Друзья мои, я знаю, это логика из известного анекдота про Ильича и пионеров: погладил по головкам, а ведь мог бы и убить. Но давайте же будем честны хотя бы друг с другом. Да, мог бы и убить. Нас с вами. Любой пожелавший. Но пожелали другого: рынка (уродливого), демократии (ныне суверенной), гласности (сегодня очевидны бизнес-ограничения). Когда мы с вами последний раз чувствовали в связи с этим если не благодарность, то хотя бы облегчение?

Я пристрастна. У меня есть мои личные герои того времени. Ельцин, защитники Белого дома в 1991-м, Гайдар, которому я в лицо объявила непростительным призыв к старикам и детям прийти на защиту Моссовета в 1993-м. Челноки - мои герои. В отличие от шахтеров, которых завозили стучать касками у Белого дома. Хотя шахтеры Кузбасса и были моим первым репортерским счастьем (на коленях по затопленному транспортеру, в робе, с фонариком во лбу, харканье угольной пылью, друзья навек). Челноки - люди разных судеб (особенно, конечно, мне близки люмпенизированные профессора, итээры и прочие шкрабы), у которых общим было лишь одно: в трудную годину они сообразили, что никто о них не позаботится, и решили позаботиться о себе сами. Взяли на себя ответственность за собственные жизни. Преодолевая отвращение, страх, кастовые предрассудки и реальные классовые различия. Невзирая на чудовищные риски. Они привезли в страну дешевый китайский ширпотреб, который был круче шанелей. Без тогдашних челноков не было бы сегодняшних рвотных бутиков, «Мазерати» и «Феррари» в Москве, в Третьяковском проезде, одесную Ивана Федорова, первопечатника. Не было бы и всего остального.

Как вы наверняка уже поняли, я очень люблю мою родину, но странною любовью. И я благодарна и челнокам, и Ельцину, и Гайдару, и Чубайсу. И всем тем людям, имена которых здесь нет места приводить. И даже тем гэкачепистам, которых сегодняшняя молодежь классифицировала бы не иначе как «унылое говно». Последним - за то, что они своими идиотскими действиями нечаянно забили гол в собственные ворота, сделав неловкую подсечку советскому Голему, который упал сразу, придавив троих ребят. А мог бы, падая медленно, погрести под собою всех нас. Жаль, конечно, что дело оказалось недоделанным, империя недоразваленной, экономика недолиберализованной, отчего и демократия может притворяться «суверенной».

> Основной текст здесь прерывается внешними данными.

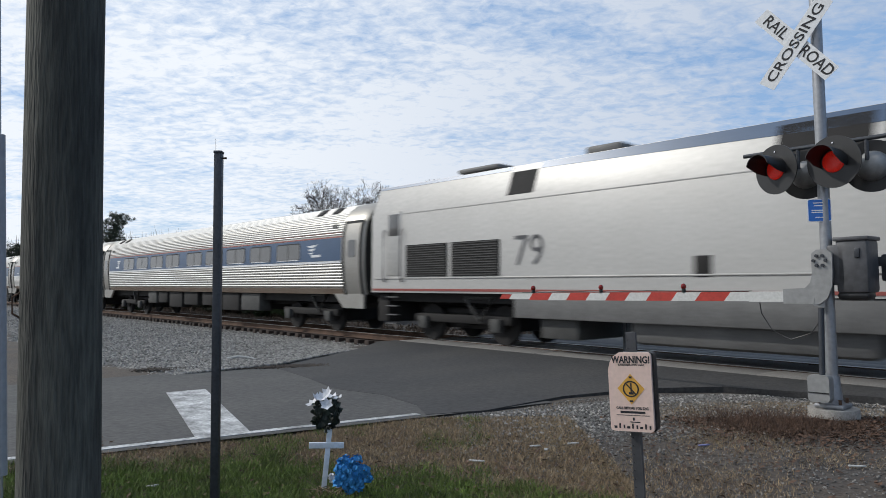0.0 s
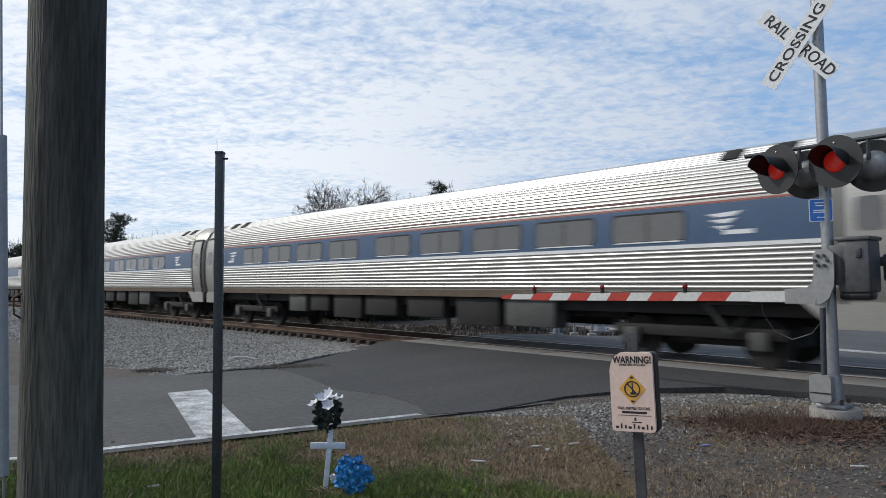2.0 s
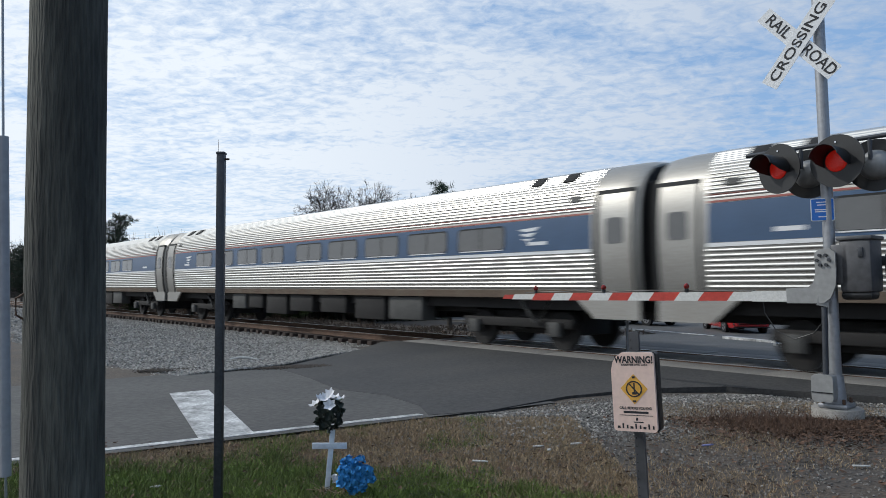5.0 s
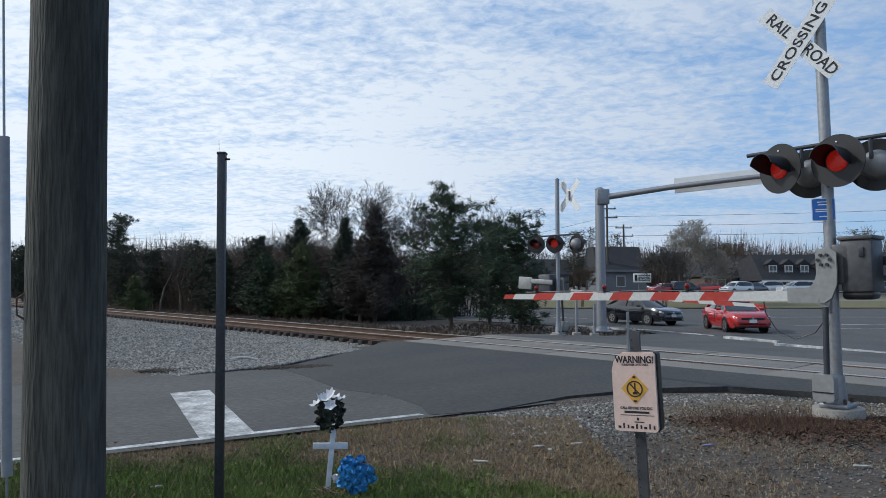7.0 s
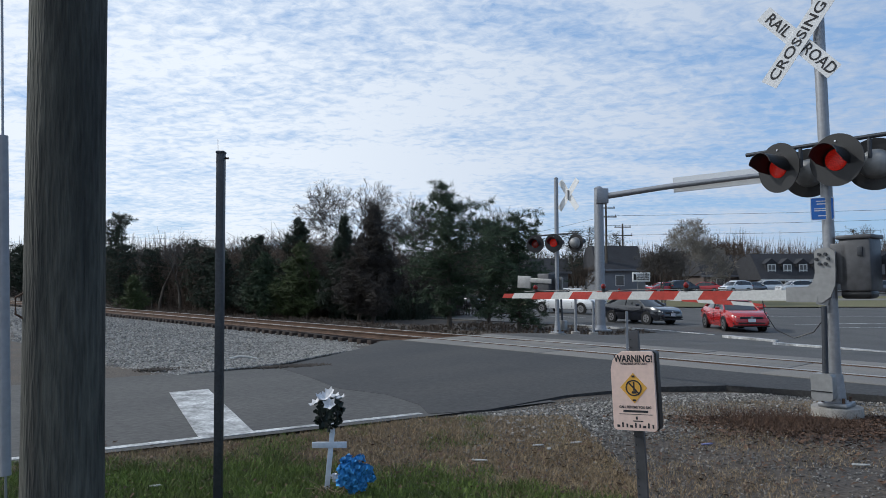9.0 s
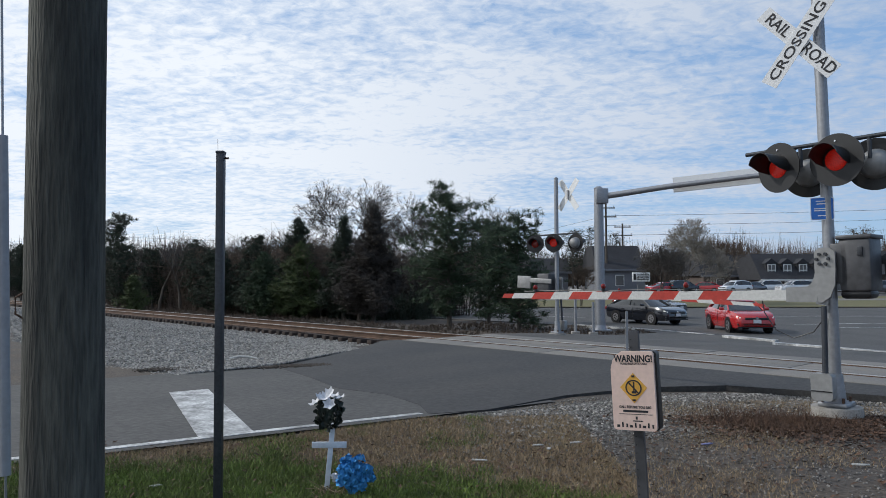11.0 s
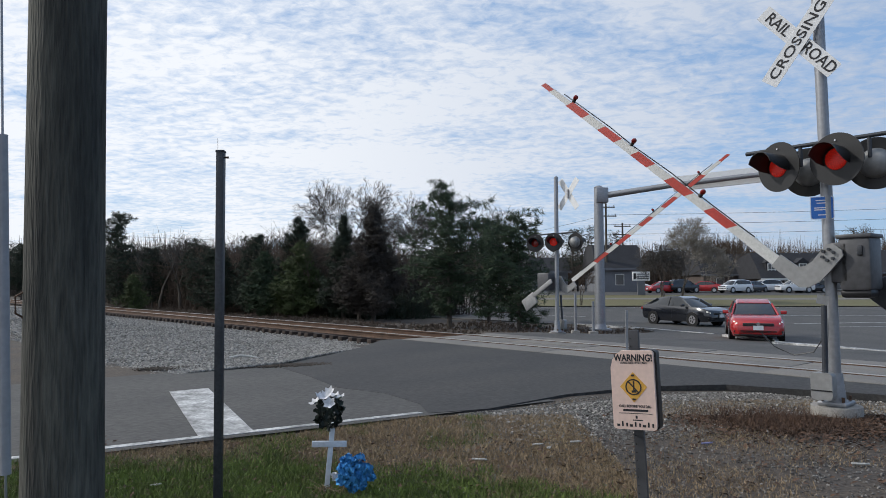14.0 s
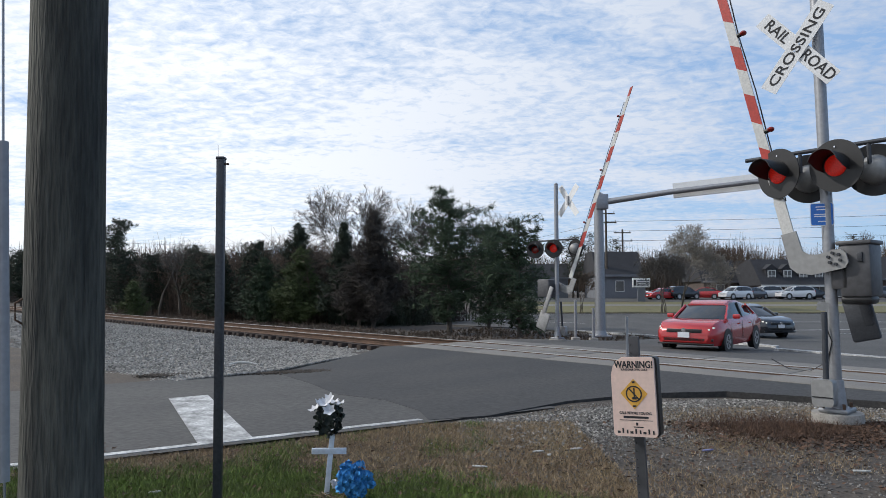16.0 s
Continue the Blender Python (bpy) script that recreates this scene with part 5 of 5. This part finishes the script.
def motions():
    """All that moves: the train runs past, the gates rise, the cars set off."""
    def along(ob, x0):
        walk(ob, [(t, TRACK @ pose(x0 + SPEED * t + d, 0, RAIL_Z)) for t, d in ((0, 0), (1, 0), (2, .05), (3, .05), (4, .05), (5.2, .45), (6.5, .86), (8, 1), (11, 1), (16, 1))])
    along(loco, LOCO_REAR + 10.5)
    for i, c in enumerate(COACHES):
        along(c, LOCO_REAR - CAR_LEN * (i + .5))
    walk(ARM_NEAR, [(t, pose(.12 * a / 76, -.16, 1.94 + .05 * a / 76, 0, a, 0)) for t, a in
                    ((0, 0), (6, 0), (11.5, 0), (12, 0), (12.2, 1.6), (12.5, 6.1), (13, 16.6), (13.5, 28), (14, 40.2), (14.5, 50.8), (15, 60.2), (15.5, 70), (16, 77.6))])
    walk(CABLE, [(t, pose(-.06, -.1, 1.2, 0, a, 0)) for t, a in ((0, 0), (6, 0), (12, 0), (12.5, -6), (13, -18), (14, -36), (15, -48), (16, -55))])
    walk(ARM_FAR, [(t, pose(0, -.16, 1.85, 0, a, 0)) for t, a in
                   ((0, -3.2), (6, -3.2), (11.5, -3.2), (12, -2.5), (12.2, .5), (12.5, 4.6), (13, 13.6), (13.5, 23.1), (14, 32.7), (14.5, 41.3), (15, 50), (15.5, 58.8), (16, 67.5))])
    def drive(ob, rows):
        """Rows of time, place and heading; heading 0 faces the camera's side of the crossing, positive turns to +x."""
        out = []
        for t, x, y, h in rows:
            out.append((t, pose(x, y, road_z((TRACK_INV @ Vector((x, y, 0))).y) + .005, 0, 0, h - 90)))
        walk(ob, out)
    drive(RED_CAR, [(0, 13.6, 32.3, -4), (4, 13.6, 32.3, -4), (9.2, 13.6, 32.3, -4), (11.3, 13.35, 31.1, -4.5), (12, 13.2, 30.6, -5), (12.5, 13.05, 30.0, -7), (13, 12.55, 28.4, -11), (13.5, 12.05, 27.1, -15), (14, 11.6, 25.8, -20),
                    (14.5, 11.05, 24.4, -24.5), (15, 10.3, 23.2, -30), (15.5, 9.5, 22.1, -35), (16, 8.23, 21.06, -40)])
    drive(BLACK_CAR, [(0, 10.86, 37.9, 28), (4, 10.86, 37.9, 28), (8.5, 10.86, 37.9, 28), (11.3, 11.1, 37.6, 28), (12, 11.25, 37.4, 28), (12.5, 11.5, 37.0, 28), (13, 11.9, 36.5, 28), (13.5, 12.15, 36.1, 28), (14, 12.5, 35.6, 27),
                      (14.5, 12.9, 34.9, 25), (15, 13.3, 34.2, 22), (15.5, 13.7, 33.2, 18), (16, 14.1, 32.1, 13)])
    hw = lambda x, y, turn=0: TRACK @ pose(x, y, road_z(y) + .005, 0, 0, turn)
    walk(SUV, [(t, hw(x, 26.5)) for t, x in ((0, -116), (4, -83), (8, -50.5), (9, -42.6), (9.2, -41), (10.2, -32.5), (11.3, -21.2), (11.7, -16.2), (12, -12.6), (12.3, -8.9), (13, -.3), (14, 12.5), (15, 25.5), (16, 38.5))])
    walk(PICKUP, [(t, hw(-29.0 + 15 * (t - 9.2), 27.5)) for t in (0, 2, 4, 6, 8, 10, 12, 14, 16)])


motions()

«Блажен, кто посетил сей мир в его минуты роковые. Его призвали всеблагие, как собеседника на пир» - это про всех тех, кто родился и вырос в совке, а вызрел, полюбил и расцвел - после. Про тех, у кого нет сомнений в том, насколько значительны были события, формальное начало которым положил так называемый путч.

У китайцев есть проклятие: чтоб тебе жить в эпоху перемен. Моя прабабушка владела великолепным проклятием на идише: «Чтоб у тебя было десять домов. И чтоб у тебя в каждом доме было по десять комнат, и в каждой комнате по десять кроватей. И чтоб тебя так трясло, чтобы ты перелетал с кровати на кровать». Может, это и проклятие, но нам с вами того же желаю, от души. Потому что жизнь короткая.